Some councils don't use distance at all. Instead they publish a fixed geographic catchment — a polygon on a map, a list of named streets, or a designated “associated area.” If your home is inside the zone you get catchment priority; if it's outside, you don't — no matter how close you live. Examples include Sheffield, Solihull (full borough polygon catchments), most of Scotland (delineated catchment areas), and many academies and faith schools that publish their own boundary maps. Always check whether your school uses a distance or a boundary rule.
For distance-based schools, the catchment area for any given year is the furthest distance at which an offer was made on National Offer Day. Local Authorities publish this for every oversubscribed school — it is the best single indicator of your chances.
The school end of the measurement is usually the main entrance, the school office, or the centre of the school building — different councils use different conventions. Check the published admissions policy before relying on any distance.
Catchment distance is recalculated each admissions round. A property that was comfortably in catchment last year can be outside it this year if a cluster of new applicants live closer to the school.
The fastest way to check is to use our free school catchment area checker. It plots any UK school on an interactive map, draws the catchment radius, and tells you whether any postcode or address is inside.
Click Open Free Tool to launch the interactive map.
Search by school name or postcode — the tool will plot it on the map. You can add up to five schools to compare side by side.
Look up the most recent last distance offered from your council's admissions statistics, then enter it as the catchment radius.
Type a postcode or full address into the "Check Address" box to see instantly whether it sits inside the school's catchment area.
Primary and secondary school catchment areas behave differently, and it pays to understand the difference before you commit to a property move.
Primary catchments are usually much tighter — in dense urban areas, the catchment for a sought-after primary can be under 300 m. Parents typically need to be very close to be confident. Primary school catchment checker ›
Secondary catchments are broader because secondary schools draw from a wider area, but the most oversubscribed grammar and faith schools can still have catchments of well under a mile. Secondary school catchment checker ›
No. Catchment is one of several oversubscription criteria, and it is normally near the bottom of the list. A typical priority order for a community school is:
Faith schools, grammar schools and academies often use additional criteria before distance is considered. Always read the school's specific oversubscription criteria — they are published every year in the school's admissions policy.

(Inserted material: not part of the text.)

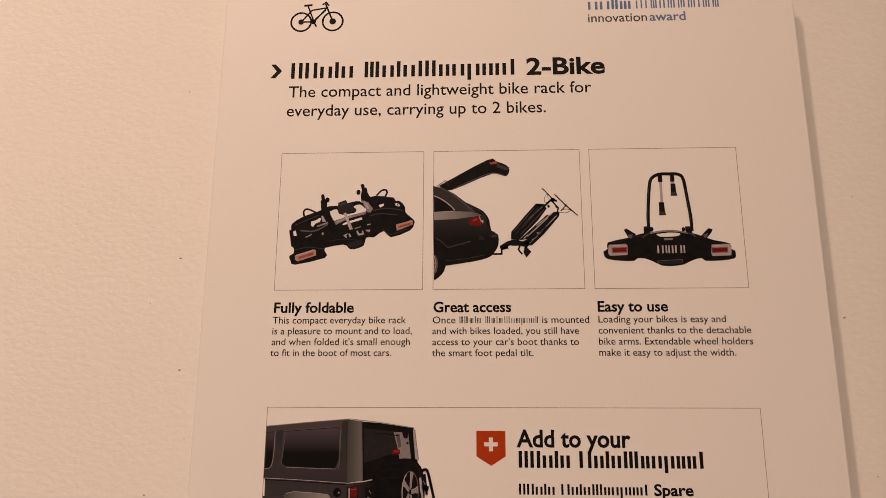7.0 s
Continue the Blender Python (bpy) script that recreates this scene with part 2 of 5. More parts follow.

Properties inside the catchment for a high-performing UK state school typically sell for a measurable premium — research by the Department for Education and several estate agency studies has put the figure at around 20%, and significantly more for the most sought-after grammar and outstanding-rated schools. Be cautious before paying that premium: catchment areas shift every year, and a property that is "in catchment" today can fall just outside next year if demand rises.
A school catchment area is the distance within which all applicants received offers at a UK state school in the most recent admissions round. It is set each year by the Local Authority based on where applicants live — there is usually no fixed boundary line.
Use our free school catchment area tool. Enter your postcode, plot the school, and add the catchment radius from the school's most recent admissions data. The tool tells you instantly whether your address is inside, outside, or near the boundary.
Most UK councils use straight-line distance from a fixed point at your home — usually the front door — to a fixed point at the school, typically the main entrance or the centre of the school building. A handful of councils use shortest walking distance instead.
No. While most English local authorities use distance, some councils — including Sheffield — and most of Scotland use a defined geographic boundary, sometimes called a delineated or associated catchment area. Many academies and faith schools also publish their own boundary maps. Inside the boundary you have catchment priority; outside, you do not, regardless of how close you live.
No. Last year's catchment distance is only a guide. Demand changes year-on-year — if more siblings or higher-priority applicants apply, the effective distance for everyone else shrinks. Always nominate more than one school on your application.
Local Authorities publish annual admissions statistics showing the furthest distance offered at each oversubscribed school on National Offer Day (1 March for secondary, 16 April for primary). Search for "[Your council] school admissions statistics" or check the school's own admissions policy document.
No — catchment areas in the UK are recalculated every admissions cycle. A house that was inside catchment last year can be outside this year if a few more applicants live closer. Always look at three to five years of historical catchment data, not just the most recent.